PROBLEM REQUIREMENTS —
Please transcribe the data that follows without the pictures, keeping every word the same.

DATA EXCERPT —
::::::::

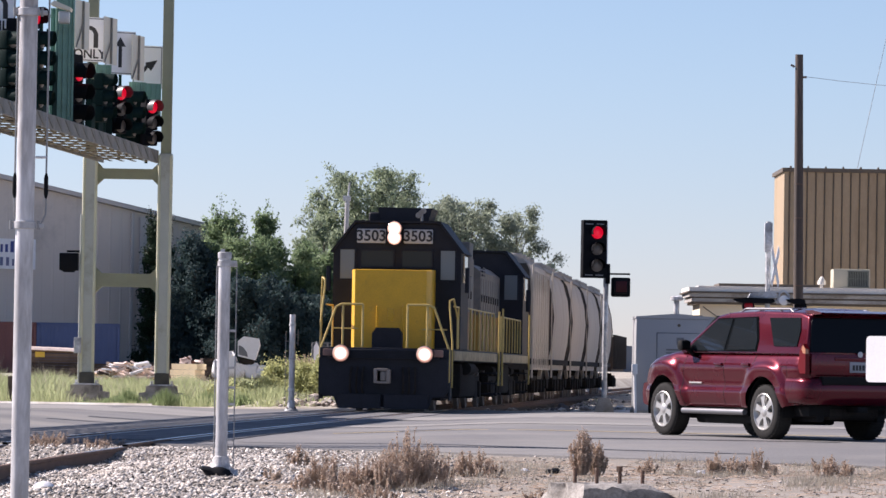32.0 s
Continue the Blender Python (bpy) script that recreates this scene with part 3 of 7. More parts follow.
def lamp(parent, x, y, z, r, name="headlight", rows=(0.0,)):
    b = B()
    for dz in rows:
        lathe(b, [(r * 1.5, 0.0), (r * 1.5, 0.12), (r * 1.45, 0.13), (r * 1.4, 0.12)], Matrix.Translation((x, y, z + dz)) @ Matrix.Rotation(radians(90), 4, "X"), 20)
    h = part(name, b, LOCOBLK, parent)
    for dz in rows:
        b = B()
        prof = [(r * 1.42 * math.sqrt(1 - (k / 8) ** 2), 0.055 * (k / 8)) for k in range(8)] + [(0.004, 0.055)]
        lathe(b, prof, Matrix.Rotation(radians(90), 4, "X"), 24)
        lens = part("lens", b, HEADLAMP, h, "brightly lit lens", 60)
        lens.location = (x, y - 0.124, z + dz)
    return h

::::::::

OUTPUT —
32.0 s
Continue the Blender Python (bpy) script that recreates this scene with part 3 of 7. More parts follow.
def lamp(parent, x, y, z, r, name="headlight", rows=(0.0,)):
    b = B()
    for dz in rows:
        lathe(b, [(r * 1.5, 0.0), (r * 1.5, 0.12), (r * 1.45, 0.13), (r * 1.4, 0.12)], Matrix.Translation((x, y, z + dz)) @ Matrix.Rotation(radians(90), 4, "X"), 20)
    h = part(name, b, LOCOBLK, parent)
    for dz in rows:
        b = B()
        prof = [(r * 1.42 * math.sqrt(1 - (k / 8) ** 2), 0.055 * (k / 8)) for k in range(8)] + [(0.004, 0.055)]
        lathe(b, prof, Matrix.Rotation(radians(90), 4, "X"), 24)
        lens = part("lens", b, HEADLAMP, h, "brightly lit lens", 60)
        lens.location = (x, y - 0.124, z + dz)
    return h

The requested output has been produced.